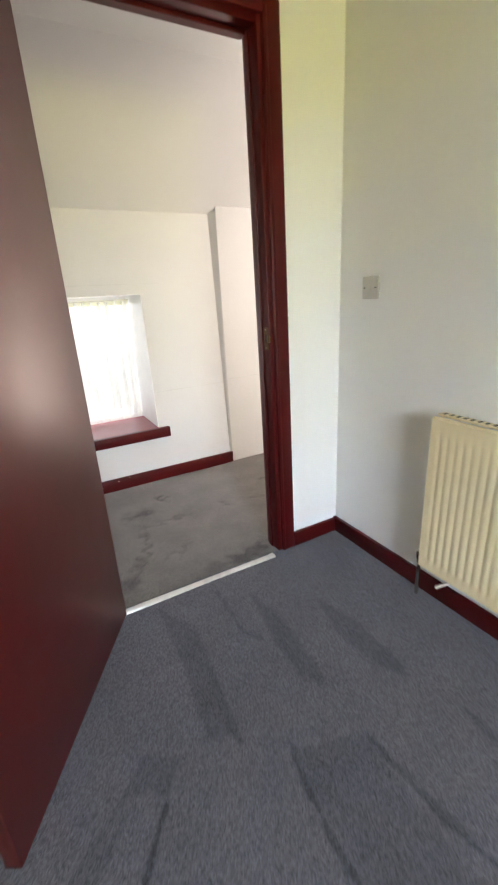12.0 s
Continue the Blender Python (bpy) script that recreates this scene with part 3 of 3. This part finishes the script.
def lever(side):
    """Oblong plate, rose, neck and a drooping lever on one face of the leaf."""
    y0 = 0.0 if side > 0 else -THICK
    s = side
    x = LEAF - 0.048
    plate = part("handle_plate", box(x - 0.021, x + 0.021, min(y0, y0 + s * 0.012), max(y0, y0 + s * 0.012), 0.943, 1.021, 0.004), ESCUTCHEON, door, "pale oblong handle plate", smooth=True)
    rose = lathe([(0.014, 0), (0.014, 0.006), (0.010, 0.010), (0.0085, 0.036)], 16)
    part("neck", rose, HANDLE, plate, smooth=True, m=Matrix.Translation((x, y0 + s * 0.005, 0.990)) @ Matrix.Rotation(radians(-90 * s), 4, "X"))
    pts = [(x + 0.006, y0 + s * 0.044, 0.994), (x - 0.010, y0 + s * 0.047, 0.988), (x - 0.028, y0 + s * 0.049, 0.968), (x - 0.043, y0 + s * 0.050, 0.944), (x - 0.056, y0 + s * 0.050, 0.920)]
    part("lever", tube(pts, [0.0075, 0.0085, 0.0080, 0.0072, 0.0055], 12, 0.7), HANDLE, plate, "silver lever, drooping", smooth=True)
    for dz in (0.950, 1.014):
        part("screw", lathe([(0.0035, 0), (0.003, 0.0015)], 10), BRASS, plate, m=Matrix.Translation((x, y0 + s * 0.012, dz)) @ Matrix.Rotation(radians(-90 * s), 4, "X"))


lever(1)
lever(-1)
for hz in (0.22, 1.02, 1.80):
    part("hinge", lathe([(0.004, 0), (0.004, 0.085)], 10), DOOR_RED, door, m=Matrix.Translation((-0.001, -0.020, hz)))

# threshold strip
ts = thing("threshold_strip", "pale metal carpet threshold strip across the doorway", "threshold strip")
part("cover", prism([(YD - 0.044, -0.002), (YD - 0.041, 0.005), (YD - 0.033, 0.008), (YD - 0.022, 0.008), (YD - 0.015, 0.005), (YD - 0.012, -0.002)], DL + 0.012, DR - 0.040), STRIP, ts)

part("worn_end", box(DR - 0.058, DR - 0.039, YD - 0.0435, YD - 0.0125, -0.002, 0.0065, 0.002), PLATE, ts)

# board over the door
bd = thing("wall_plaque", "plain ochre board with rounded corners above the door", "wall board")
plaque = box(-0.125, 0.116, YD - 0.008, YD, 2.098, 2.188)
corners = [e for e in plaque.edges if abs(e.verts[0].co.y - e.verts[1].co.y) > 0.004]
bmesh.ops.bevel(plaque, geom=corners, offset=0.013, segments=4, affect="EDGES", profile=0.5)
part("board", plaque, BOARD, bd, smooth=True)

# ---------------------------------------------------------------- alcove
rail = thing("clothes_rail", "chrome clothes rail across the alcove", "clothes rail")
RY, RZ = 3.20, 1.668
part("rod", tube([(XL + 0.022, RY, RZ), (XP - 0.022, RY, RZ)], 0.0125, 16), CHROME, rail, smooth=True)
for x, s in ((XL + 0.020, 1), (XP - 0.020, -1)):
    cup = lathe([(0.027, 0), (0.027, 0.004), (0.017, 0.006), (0.017, 0.016)], 18)
    part("end_socket", cup, CHROME, rail, smooth=True, m=Matrix.Translation((x, RY, RZ)) @ Matrix.Rotation(radians(90 * s), 4, "Y"))
for x0, x1, drop in ((XL, XL + 0.030, 0.0), (XP - 0.026, XP, 0.024)):
    bat = thing("shelf_batten", "wall-white shelf batten with a bright white end", "batten", group="alcove battens")
    part("batten", prism([(3.004, 1.620 + drop), (3.42, 1.628 + drop), (3.42, 1.700 + drop), (3.004, 1.696 + drop)], x0, x1 - 0.004 if x0 == XL else x1), WALL, bat)
    part("end", prism([(2.992, 1.622 + drop), (3.004, 1.619 + drop), (3.004, 1.697 + drop), (2.989, 1.694 + drop)], x0 + (0.0 if x0 == XL else 0.003), x1), BATTEN, bat, "bright white painted end")

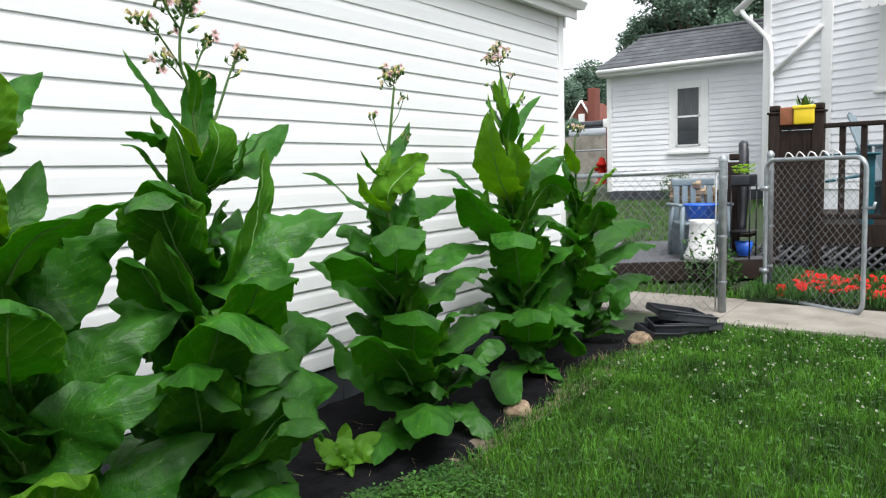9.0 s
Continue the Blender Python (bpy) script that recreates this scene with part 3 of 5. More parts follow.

##############################

Reproduce exactly the lines from the line with "finishes the script." to the line with "0.002), PLATE, ts)", both end lines included.

» **FULL SOLUTION**:
Continue the Blender Python (bpy) script that recreates this scene with part 3 of 3. This part finishes the script.
def lever(side):
    """Oblong plate, rose, neck and a drooping lever on one face of the leaf."""
    y0 = 0.0 if side > 0 else -THICK
    s = side
    x = LEAF - 0.048
    plate = part("handle_plate", box(x - 0.021, x + 0.021, min(y0, y0 + s * 0.012), max(y0, y0 + s * 0.012), 0.943, 1.021, 0.004), ESCUTCHEON, door, "pale oblong handle plate", smooth=True)
    rose = lathe([(0.014, 0), (0.014, 0.006), (0.010, 0.010), (0.0085, 0.036)], 16)
    part("neck", rose, HANDLE, plate, smooth=True, m=Matrix.Translation((x, y0 + s * 0.005, 0.990)) @ Matrix.Rotation(radians(-90 * s), 4, "X"))
    pts = [(x + 0.006, y0 + s * 0.044, 0.994), (x - 0.010, y0 + s * 0.047, 0.988), (x - 0.028, y0 + s * 0.049, 0.968), (x - 0.043, y0 + s * 0.050, 0.944), (x - 0.056, y0 + s * 0.050, 0.920)]
    part("lever", tube(pts, [0.0075, 0.0085, 0.0080, 0.0072, 0.0055], 12, 0.7), HANDLE, plate, "silver lever, drooping", smooth=True)
    for dz in (0.950, 1.014):
        part("screw", lathe([(0.0035, 0), (0.003, 0.0015)], 10), BRASS, plate, m=Matrix.Translation((x, y0 + s * 0.012, dz)) @ Matrix.Rotation(radians(-90 * s), 4, "X"))


lever(1)
lever(-1)
for hz in (0.22, 1.02, 1.80):
    part("hinge", lathe([(0.004, 0), (0.004, 0.085)], 10), DOOR_RED, door, m=Matrix.Translation((-0.001, -0.020, hz)))

# threshold strip
ts = thing("threshold_strip", "pale metal carpet threshold strip across the doorway", "threshold strip")
part("cover", prism([(YD - 0.044, -0.002), (YD - 0.041, 0.005), (YD - 0.033, 0.008), (YD - 0.022, 0.008), (YD - 0.015, 0.005), (YD - 0.012, -0.002)], DL + 0.012, DR - 0.040), STRIP, ts)

part("worn_end", box(DR - 0.058, DR - 0.039, YD - 0.0435, YD - 0.0125, -0.002, 0.0065, 0.002), PLATE, ts)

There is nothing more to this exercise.